I
recently finished Behind the Beautiful Forevers: Life, Death, and
Hope in a Mumbai Undercity - a powerful and thought-provoking, even
thought-wrenching, non-fiction book by Katherine Boo. The story
centers around people living in Annawadi, an undercity (slum) located
next to Mumbai Airport in India.
For
the people of Annawadi hunger is constant, disease in rampant,
vermin is vicious, cleanliness is unknown, violence is an everyday
event and corruption is rampant. People with injuries are often
simply left to die in the weeds. Suicide from self-immolation or
eating rat poison is common. Life in Annawadi is, simply put, horrid.
What
makes the book so powerful, however, isn't its accurate description
of poverty, many books do that well, it is that Boo simply tells what
happened without any political agenda. No doubt her background as a
reporter (this is her first book) had a great deal to do with this.

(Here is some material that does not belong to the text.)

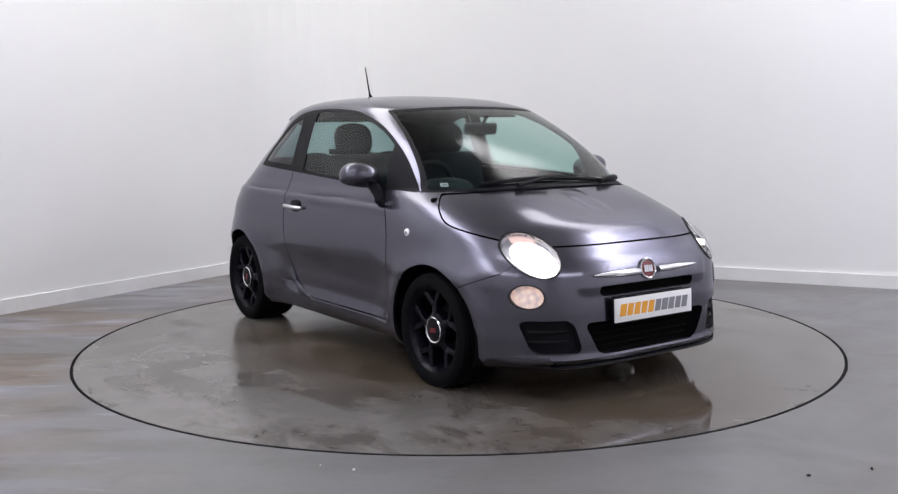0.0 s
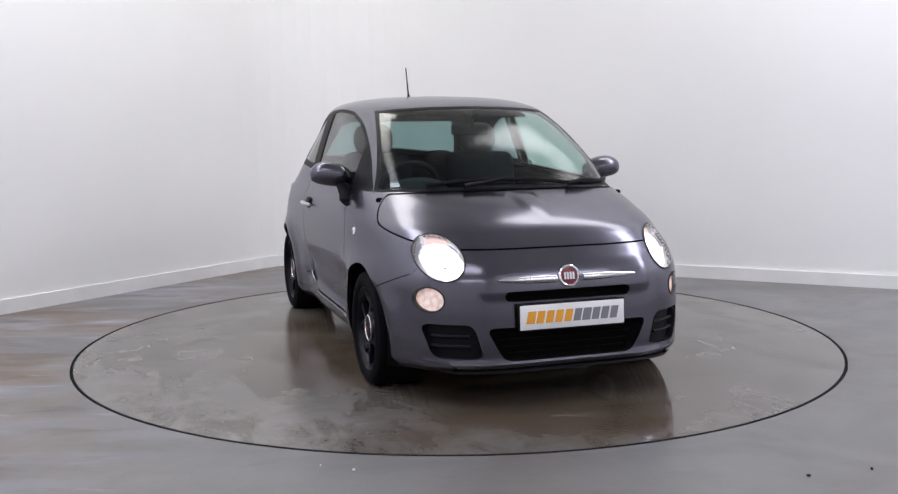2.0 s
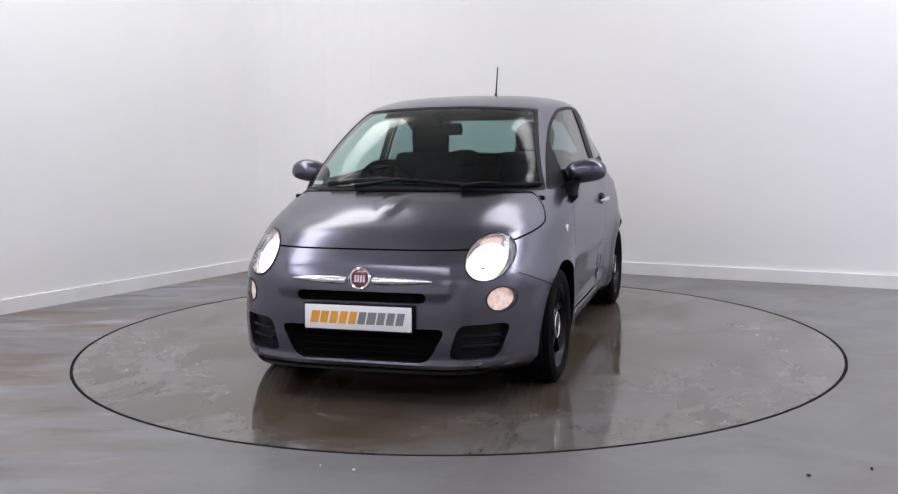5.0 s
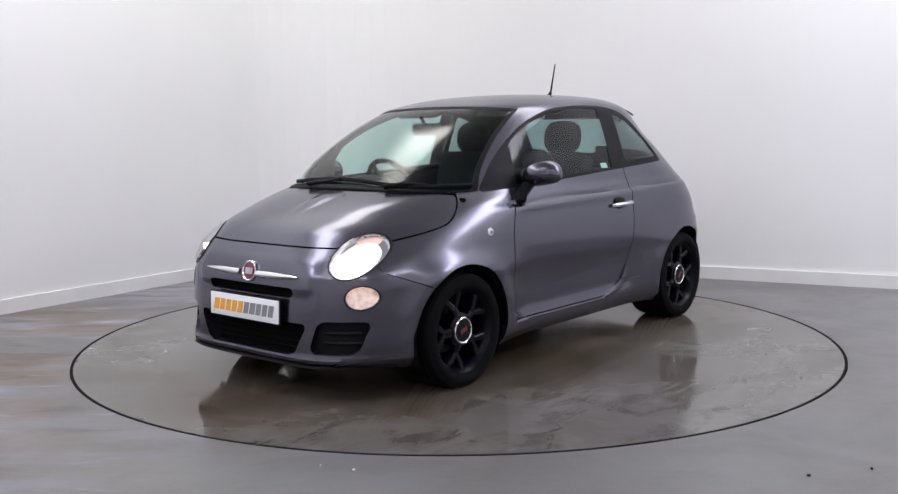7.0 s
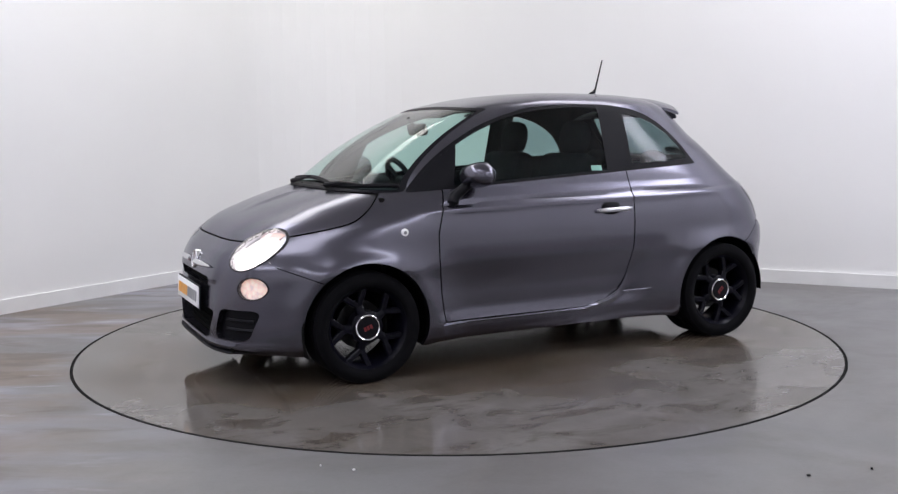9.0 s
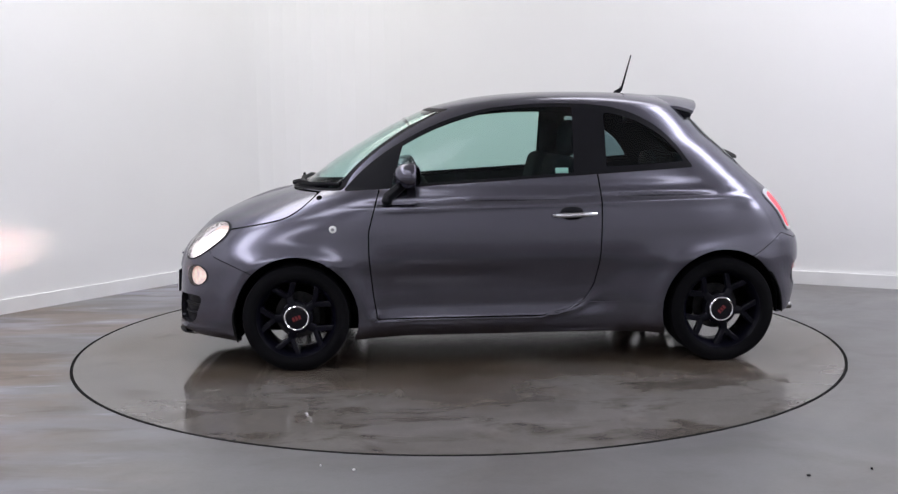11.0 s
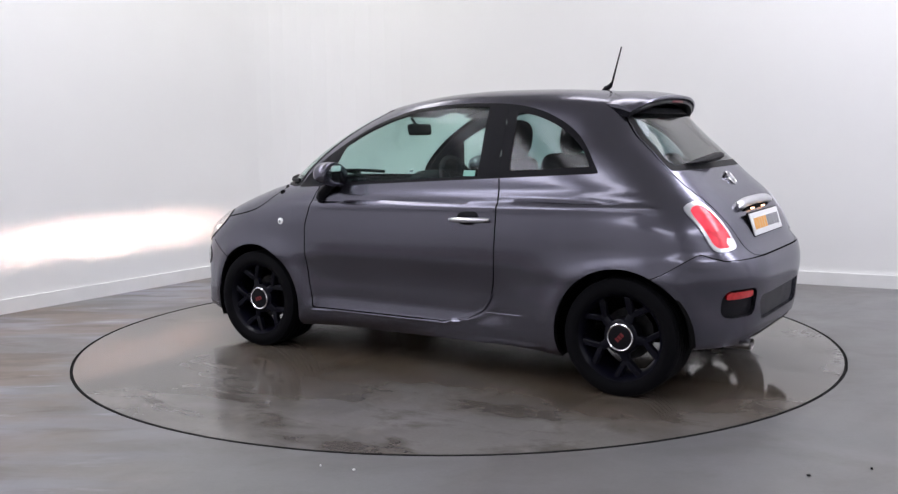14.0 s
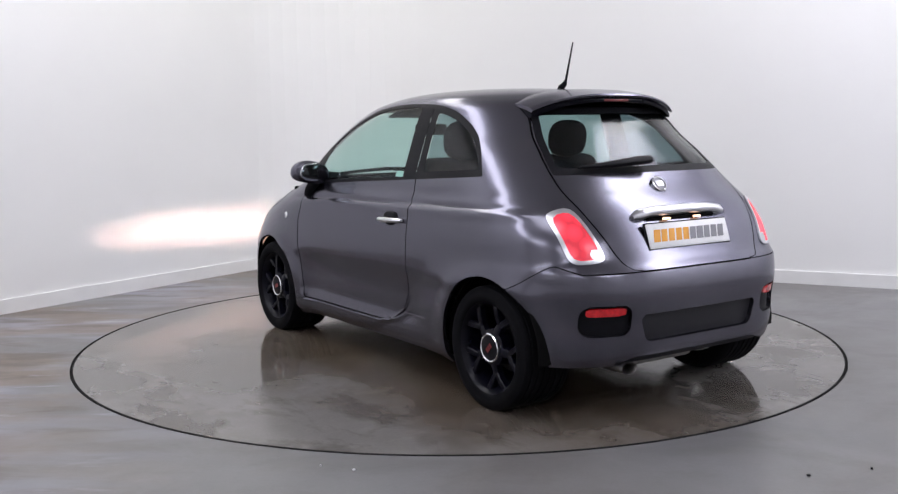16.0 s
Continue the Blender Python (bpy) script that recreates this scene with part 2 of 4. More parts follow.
def box(bm, size, at=(0, 0, 0), bevel=0.0, rot=None, seg=2):
    made = bmesh.ops.create_cube(bm, size=1.0)["verts"]
    m = Matrix.Translation(at) @ (rot or Matrix()) @ Matrix.Diagonal((*size, 1))
    bmesh.ops.transform(bm, matrix=m, verts=made)
    if bevel:
        edges = list({e for v in made for e in v.link_edges})
        bmesh.ops.bevel(bm, geom=edges, offset=bevel, segments=seg, affect="EDGES", profile=0.5)


def lathe(bm, profile, steps=48, m=None, arc=2 * math.pi):
    """Turns a profile of (radius, height) round the z axis."""
    m = m or Matrix()
    rings = []
    for k in range(steps):
        a = arc * k / steps
        rings.append([bm.verts.new(m @ Vector((r * math.cos(a), r * math.sin(a), h))) for r, h in profile])
    for k in range(steps):
        r0, r1 = rings[k], rings[(k + 1) % steps]
        for j in range(len(profile) - 1):
            bm.faces.new((r0[j], r1[j], r1[j + 1], r0[j + 1]))
    bmesh.ops.remove_doubles(bm, verts=bm.verts[:], dist=1e-5)


def tube(bm, points, radius, sides=8, flat=1.0):
    """A rod along points; radius may be one for each point."""
    pts = [Vector(p) for p in points]
    rad = radius if isinstance(radius, (list, tuple)) else [radius] * len(pts)
    rings = []
    for i, p in enumerate(pts):
        d = (pts[min(i + 1, len(pts) - 1)] - pts[max(i - 1, 0)]).normalized()
        u = d.cross(Vector((0, 0, 1)))
        u = u.normalized() if u.length > 1e-4 else Vector((1, 0, 0))
        w = u.cross(d).normalized()
        rings.append([bm.verts.new(p + (u * math.cos(a) + w * math.sin(a) * flat) * rad[i])
                      for a in [2 * math.pi * k / sides for k in range(sides)]])
    for a, b in zip(rings, rings[1:]):
        for k in range(sides):
            bm.faces.new((a[k], a[(k + 1) % sides], b[(k + 1) % sides], b[k]))
    bm.faces.new(rings[0])
    bm.faces.new(rings[-1][::-1])


def ball(bm, size, at, rot=None, power=1.0, u=20, v=12):
    """A rounded lump; power under one squares it."""
    made = bmesh.ops.create_uvsphere(bm, u_segments=u, v_segments=v, radius=1.0)["verts"]
    for w in made:
        w.co = Vector([math.copysign(abs(c) ** power, c) for c in w.co])
    bmesh.ops.transform(bm, matrix=Matrix.Translation(at) @ (rot or Matrix()) @ Matrix.Diagonal((*size, 1)), verts=made)


# ---------------------------------------------------------------- room
def prism(name, foot, z0, z1, mat, label, kind="structure", category="wall", bevel=0.0):
    bm = bmesh.new()
    low = [bm.verts.new((p.x, p.y, z0)) for p in foot]
    top = [bm.verts.new((p.x, p.y, z1)) for p in foot]
    bm.faces.new(low)
    bm.faces.new(top)
    n = len(foot)
    for i in range(n):
        bm.faces.new((low[i], low[(i + 1) % n], top[(i + 1) % n], top[i]))
    if bevel:
        bmesh.ops.recalc_face_normals(bm, faces=bm.faces[:])
        bmesh.ops.bevel(bm, geom=[e for e in bm.edges if all(v.co.z > z1 - 1e-4 for v in e.verts)], offset=bevel, segments=2, affect="EDGES")
    ob = part(name, bm, mat, smooth=False)
    return tagged(ob, label, category, "", kind)


def wall(name, a, b, out, label):
    return prism(name, [a, b, b + out * 0.15, a + out * 0.15], -0.02, ROOM_H, M_WALL, label)


R_COVE = 1.1


def cove_wall():
    """The two walls in view, joined by a rounded corner, as one sheet with thickness."""
    pts = [P_LEFT, CORNER + LEFT_DIR * R_COVE]
    c0, c1 = CORNER + LEFT_DIR * R_COVE, CORNER + RIGHT_DIR * R_COVE
    for k in range(1, 12):
        s = k / 12
        pts.append(c0 * (1 - s) ** 2 + CORNER * 2 * s * (1 - s) + c1 * s * s)
    pts += [c1, P_RIGHT]
    return pts


def build_room():
    inside = LEFT_DIR + RIGHT_DIR
    n_left = Vector((-LEFT_DIR.y, LEFT_DIR.x, 0))
    n_left = n_left if n_left.dot(RIGHT_DIR) < 0 else -n_left
    n_right = Vector((-RIGHT_DIR.y, RIGHT_DIR.x, 0))
    n_right = n_right if n_right.dot(LEFT_DIR) < 0 else -n_right
    cove = cove_wall()
    mid = P_LEFT.lerp(P_RIGHT, 0.5)
    outer = [p + (p - mid).normalized() * 0.2 for p in cove]
    prism("wall_back", cove + outer[::-1], -0.02, ROOM_H, M_WALL, "smooth white studio wall with a rounded corner")
    shift = [p + (mid - p).normalized() * 0.02 for p in cove]
    prism("baseboard", cove[:8] + shift[:8][::-1], 0.0, 0.105, M_TRIM,
          "white painted skirting board along the wall foot", category="skirting board")
    prism("baseboard", cove[7:] + shift[7:][::-1], 0.0, 0.1045, M_TRIM,
          "white painted skirting board along the wall foot", category="skirting board")
    wall("wall_south", P_LEFT, P_BACK, -n_right, "plain white wall behind the viewpoint")
    wall("wall_east", P_BACK, P_RIGHT, -n_left, "plain white wall behind the viewpoint")
    # floor: one sheet with a round pit for the turntable
    bm = bmesh.new()
    steps = 192
    far = 16.0
    ring, pit, out = [], [], []
    for k in range(steps):
        a = 2 * math.pi * k / steps
        d = Vector((math.cos(a), math.sin(a), 0))
        r = TABLE_R + 0.006
        ring.append(bm.verts.new(d * r))
        pit.append(bm.verts.new(d * r + Vector((0, 0, -0.05))))
        out.append(bm.verts.new(d * far))
    for k in range(steps):
        j = (k + 1) % steps
        bm.faces.new((ring[k], out[k], out[j], ring[j]))
        bm.faces.new((ring[k], ring[j], pit[j], pit[k]))
    bm.faces.new(pit)
    ob = part("floor", bm, M_FLOOR, smooth=False)
    tagged(ob, "grey painted concrete floor with pale scuffs and brown stains", "floor", "", "structure")
    prism("ceiling", [P_LEFT, P_BACK, P_RIGHT, CORNER + inside * -0.1], ROOM_H, ROOM_H + 0.1, M_CEIL,
          "plain white ceiling", category="ceiling")


build_room()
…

Boo describes violence by the police all the way down to the poorest
of the poor. Corruption is not just the purview of the government, it
happens at all levels. The poor are no more or less ethical than the
rich. Boo reports, she doesn't blame. In many ways the book's impact
on me is similar to Chinua Achebe's great novel Things Fall Apart
which I read may years, decades in fact, ago and have never
forgotten. Morality is truly a rare thing.